А затем я сел скрестив ноги на траву среди луга и закрыл глаза; я вводил себя в спокойное состояние. Мои призывы, молитва, которую я обращал к ветрам, несомненно, мобилизовали мою волю, прояснили намерение и определили цель: освободить восприятие настолько, чтобы я мог объединиться, сжиться с этим местом, дать ему спеть мне свою песню. Я слушал.
Место может обладать собственной вибрацией. Эту фантазию умеют воспринимать и выражать только поэты, которые научились даже правила логики использовать для метафорического описания того, как действует на человеческую душу кафедральный собор, лесная полянка или куча камней на мысу. Клинические мудрецы вполне способны читать такие описания и признавать подобные чувства; подобно каждому из нас, они тоже чувствуют что-то без всякой видимой причины при посещении места, у которого есть своя история, неважно — персональная или общественная; но особенностью этих мудрецов является то, что если причина чувств невидима или не может быть измерена, то весь опыт не принимается во внимание.
То, что произошло со мной на лугу в эту ночь, не было результатом только моих приготовлений, как и не было исключительным действием магии, присущей этому месту. В шаманском понимании, приготовление должно быть и внешним; необходимо обладать личной силой, чтобы вызвать силу, дремлющую в камнях. Подобно тому как струнный инструмент всем своим аккордом отвечает на музыку окружающего оркестра, я просто отвечал на то, что здесь происходило. Место снова пело мне свою песню.

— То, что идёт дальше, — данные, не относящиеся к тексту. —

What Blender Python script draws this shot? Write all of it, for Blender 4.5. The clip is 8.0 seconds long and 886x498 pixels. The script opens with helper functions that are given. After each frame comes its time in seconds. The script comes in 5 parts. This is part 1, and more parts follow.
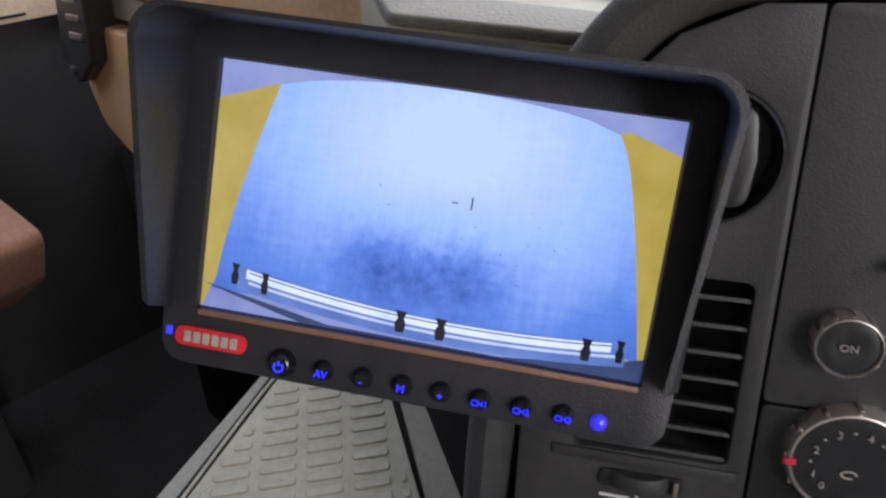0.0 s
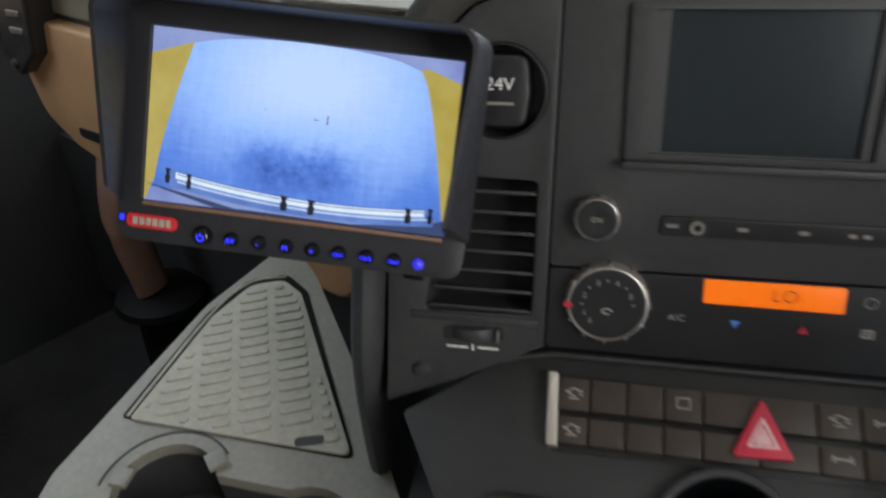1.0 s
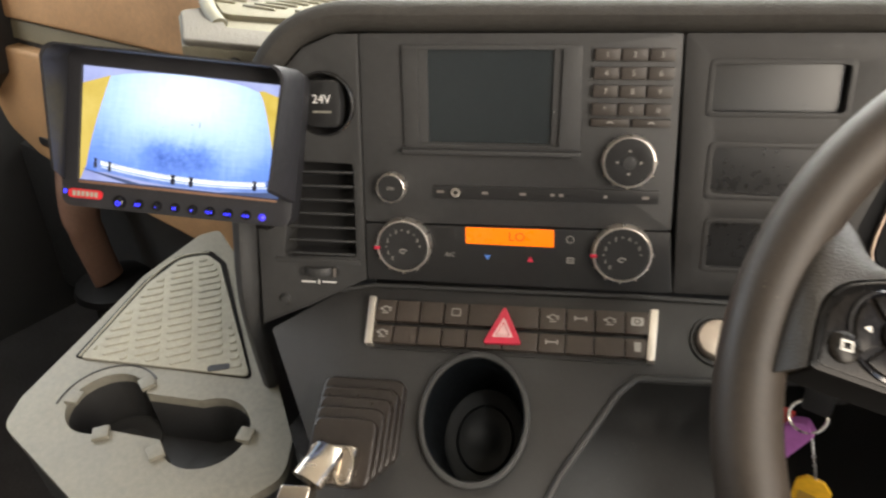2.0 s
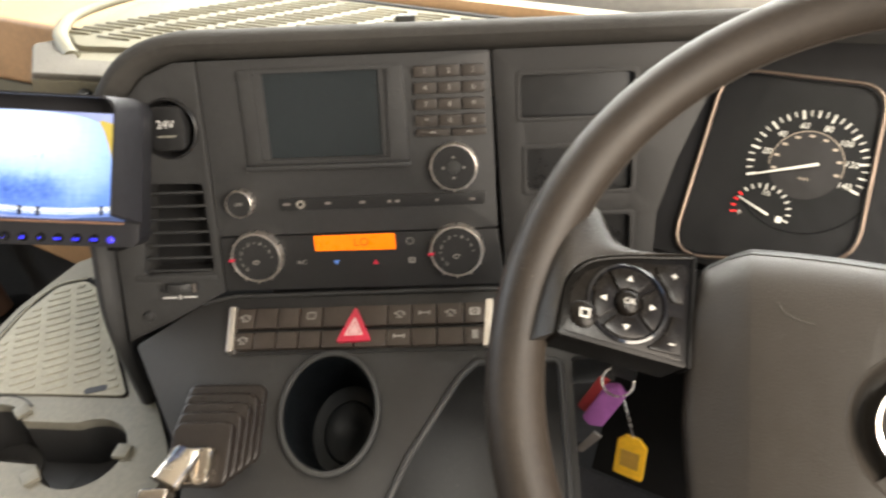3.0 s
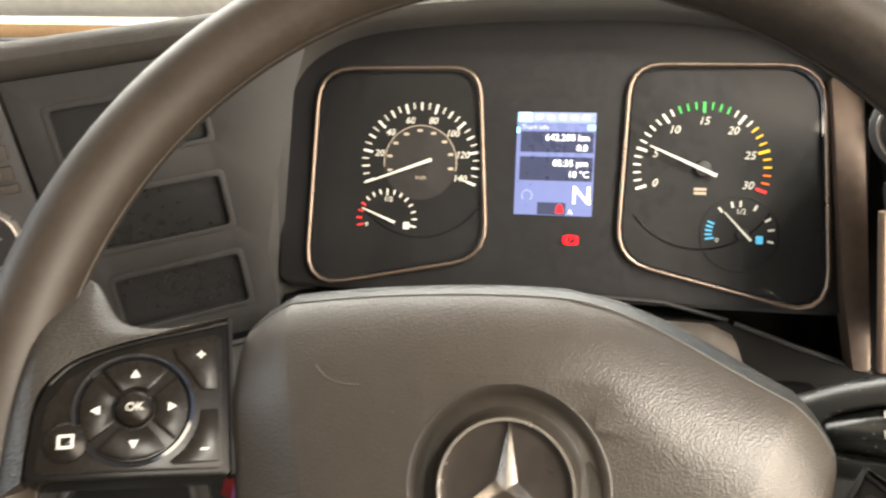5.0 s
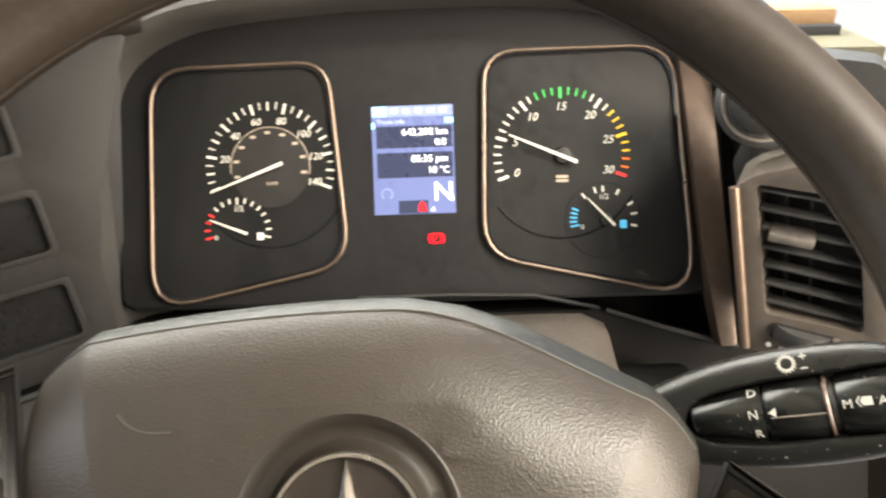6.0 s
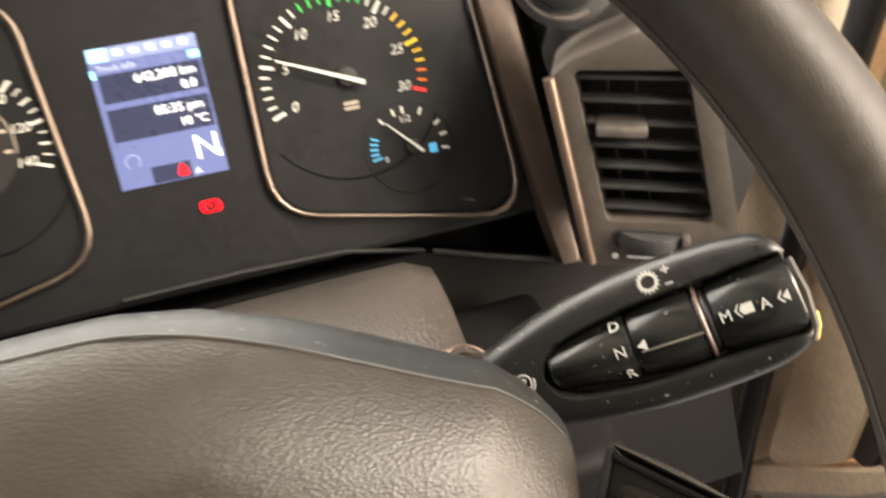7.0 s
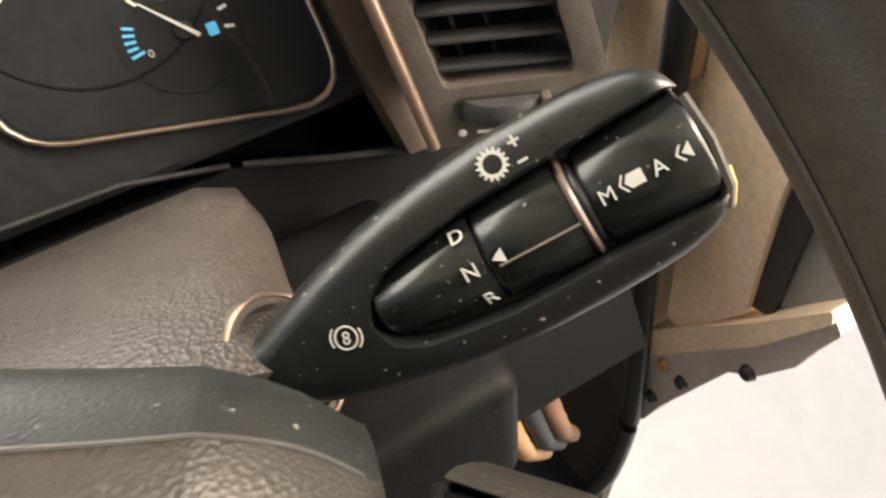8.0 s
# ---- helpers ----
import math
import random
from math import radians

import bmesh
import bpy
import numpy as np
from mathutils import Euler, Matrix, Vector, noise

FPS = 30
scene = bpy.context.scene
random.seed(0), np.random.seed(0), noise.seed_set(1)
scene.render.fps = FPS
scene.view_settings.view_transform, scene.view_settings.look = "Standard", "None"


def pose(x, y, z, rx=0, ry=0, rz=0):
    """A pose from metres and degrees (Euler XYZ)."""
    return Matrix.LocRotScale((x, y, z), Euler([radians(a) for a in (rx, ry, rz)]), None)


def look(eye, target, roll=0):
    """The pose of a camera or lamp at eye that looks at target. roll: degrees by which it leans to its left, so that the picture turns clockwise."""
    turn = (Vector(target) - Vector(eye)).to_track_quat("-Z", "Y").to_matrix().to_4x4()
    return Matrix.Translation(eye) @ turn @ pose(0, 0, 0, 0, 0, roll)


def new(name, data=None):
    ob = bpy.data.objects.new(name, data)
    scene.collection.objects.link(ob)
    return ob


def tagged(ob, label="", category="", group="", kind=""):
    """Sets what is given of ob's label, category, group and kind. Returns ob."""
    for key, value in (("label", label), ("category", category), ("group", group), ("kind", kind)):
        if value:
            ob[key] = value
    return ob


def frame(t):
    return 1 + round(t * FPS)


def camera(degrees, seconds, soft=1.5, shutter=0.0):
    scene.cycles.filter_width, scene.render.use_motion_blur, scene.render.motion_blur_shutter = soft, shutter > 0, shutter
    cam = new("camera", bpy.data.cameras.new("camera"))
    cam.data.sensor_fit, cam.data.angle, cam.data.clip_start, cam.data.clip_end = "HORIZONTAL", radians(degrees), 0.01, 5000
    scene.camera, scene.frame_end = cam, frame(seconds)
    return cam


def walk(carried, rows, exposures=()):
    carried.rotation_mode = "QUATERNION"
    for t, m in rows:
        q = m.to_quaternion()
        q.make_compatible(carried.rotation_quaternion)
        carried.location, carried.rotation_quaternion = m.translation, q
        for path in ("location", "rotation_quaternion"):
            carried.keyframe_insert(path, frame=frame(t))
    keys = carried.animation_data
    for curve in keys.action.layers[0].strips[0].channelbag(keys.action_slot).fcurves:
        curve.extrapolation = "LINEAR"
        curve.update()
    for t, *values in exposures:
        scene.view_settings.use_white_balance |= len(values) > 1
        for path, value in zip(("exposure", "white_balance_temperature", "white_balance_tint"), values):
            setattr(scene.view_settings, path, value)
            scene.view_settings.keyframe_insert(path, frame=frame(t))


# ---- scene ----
cam = camera(64.07, 8.0, soft=2.3, shutter=0.4)
PATH = [
    (0, (-0.4861, -0.5200, 1.0199), (-1.1027, 0.0516, 0.4785), -2.91),
    (0.5, (-0.4578, -0.5376, 1.0253), (-1.0395, 0.0630, 0.4767), -2.57),
    (1, (-0.3674, -0.5796, 1.0415), (-0.9316, 0.0391, 0.4949), -2.25),
    (1.5, (-0.2431, -0.6359, 1.0832), (-0.7990, -0.0037, 0.5435), -2.16),
    (1.7, (-0.2054, -0.6436, 1.0981), (-0.7545, -0.0057, 0.5582), -2.11),
    (2.8, (-0.0968, -0.6516, 1.1276), (-0.5790, 0.0404, 0.5904), -2.49),
    (3, (-0.0787, -0.6416, 1.1316), (-0.5389, 0.0679, 0.5980), -2.59),
    (3.5, (-0.0549, -0.6064, 1.1283), (-0.4533, 0.1405, 0.5960), -3.26),
    (4, (-0.0346, -0.5703, 1.1170), (-0.3470, 0.2156, 0.5833), -3.13),
    (4.5, (-0.0134, -0.5431, 1.1097), (-0.2480, 0.2676, 0.5733), -3.09),
    (5, (0.0005, -0.5088, 1.0971), (-0.1592, 0.3202, 0.5611), -2.88),
    (5.2, (0.0058, -0.4985, 1.0950), (-0.1330, 0.3338, 0.5582), -3.09),
    (6.3, (0.0310, -0.4611, 1.0740), (0.0737, 0.3735, 0.5247), -2.34),
    (6.5, (0.0368, -0.4436, 1.0667), (0.1214, 0.3772, 0.5019), -2.89),
    (7, (0.0534, -0.4048, 1.0326), (0.2482, 0.3574, 0.4153), -4.45),
    (7.5, (0.0821, -0.3683, 0.9916), (0.3418, 0.3141, 0.3083), -6.13),
    (8, (0.1025, -0.3516, 0.9751), (0.3878, 0.2641, 0.2406), -7.37),
]
walk(cam, [(t, look(eye, target, roll)) for t, eye, target, roll in PATH], [(0.0, -0.12, 5700, 12), (0.5, -0.36, 4950, 6), (1.0, -0.15, 5700, 4), (1.5, 0.34, 6500, 6), (3.0, 0.87, 6600, 6), (5.0, 1.00, 6800, 6), (6.5, 0.88, 6800, 5), (7.5, 0.60, 7200, 12), (8.0, 0.64, 7000, 9)])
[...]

Началось тогда, когда я меньше всего ожидал этого. Я продолжаю сидеть все там же и фокусирую свое сознание на лбу, в области третьего глаза, который повидал уже значительно больше, чем два другие. Я спокойно дышу животом, я открываю себя месту, в котором нахожусь среди ночи. И когда я собираю слюну с десен и внутренней поверхности щек и глотаю ее, я ощущаю горечь чая из коки. Я прикасаюсь к грунту и ощущаю его прохладу, я поднимаю руку с прилипшей к пальцам землей. Во время вдоха я ощущаю запах горящего розмарина и душистой травы; влага в воздухе приправлена пряностями пахучих растений. Когда я вслушиваюсь, то слышу погремушку и еле различимое ритмичное гудение; когда я всматриваюсь, я вижу молодых мужчин и женщин в национальном праздничном убранстве с вышитыми бисером поясами, с которых свисают тяжелые кожаные плетки, хлопающие при движении; на лодыжках у них браслеты из сушеных бобовых стручков и пустых ореховых скорлупок, они стучат на босых ступнях, отливающих темной медью в неровном свете пламени, которое вспыхивает и бросает снопы искр вверх из каменной жаровни — огромной гранитной ступы в центре круга. Сколько их там? Шесть, семь… восемь… Я сбиваюсь со счета, потому что они танцуют, кружатся в тесном хороводе вокруг огня.